Selon des données compilées par le CEM et recensées en 2021, environ 82 % des Canadiens avaient écouté la radio traditionnelle au moins une fois au cours du mois où a eu lieu l’étude. Un chiffre en légère baisse par rapport à 2017, mais tout de même largement supérieur aux 47 % de Canadiens qui ont utilisé au moins une fois un service d’écoute en ligne durant la même période.

« Est-ce que c’est réaliste de passer uniquement au numérique à court terme ? Pas sûr. Mais au moins, Radio-Canada se donne un objectif. C’est important d’avoir une visée si on veut que les choses changent. Mais de toute façon, c’est tellement une grosse décision qu’inévitablement, ça va venir aussi d’une volonté politique dans le cas de Radio-Canada », conclut Sébastien Charlton, coordonnateur aux opérations du CEM.

Radio-Canada seule pour l’instant

CBC/Radio-Canada est pour l’instant le seul diffuseur au pays à s’être à ce point avancé sur la fin de l’utilisation traditionnelle des ondes. Jointe par Le Devoir mardi, la direction de Télé-Québec est demeurée évasive sur ses intentions pour l’avenir, reconnaissant que « les diffuseurs partout à travers le monde se questionnent », tout en disant vouloir rejoindre les Québécois, « quel que soit le mode d’écoute privilégié ».
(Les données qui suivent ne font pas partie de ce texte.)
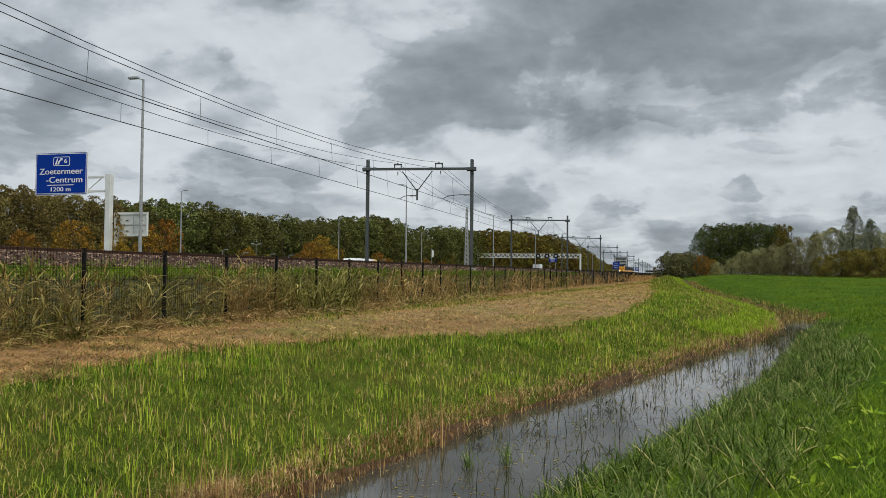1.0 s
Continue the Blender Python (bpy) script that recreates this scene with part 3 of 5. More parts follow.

Du côté de Québecor, on écarte l’idée de basculer uniquement du côté du numérique. Le président et chef de la direction, Pierre Karl Péladeau, a profité de la sortie de Catherine Tait pour tacler le diffuseur public. « Si CBC/Radio-Canada considère qu’elle n’a plus les moyens d’offrir la télévision conventionnelle aux Canadiennes et aux Canadiens alors qu’elle bénéficie d’une subvention de l’État dépassant le milliard de dollars, imaginez la situation précaire et insoutenable des diffuseurs privés. Les propos de Mme Tait nous confirment qu’il est urgent que le gouvernement fédéral resserre le mandat de CBC/Radio-Canada en éliminant, comme il a promis de le faire, la publicité sur ses plateformes, à l’image de la BBC, régulièrement citée par la directrice générale du diffuseur public », a-t-il déclaré par courriel.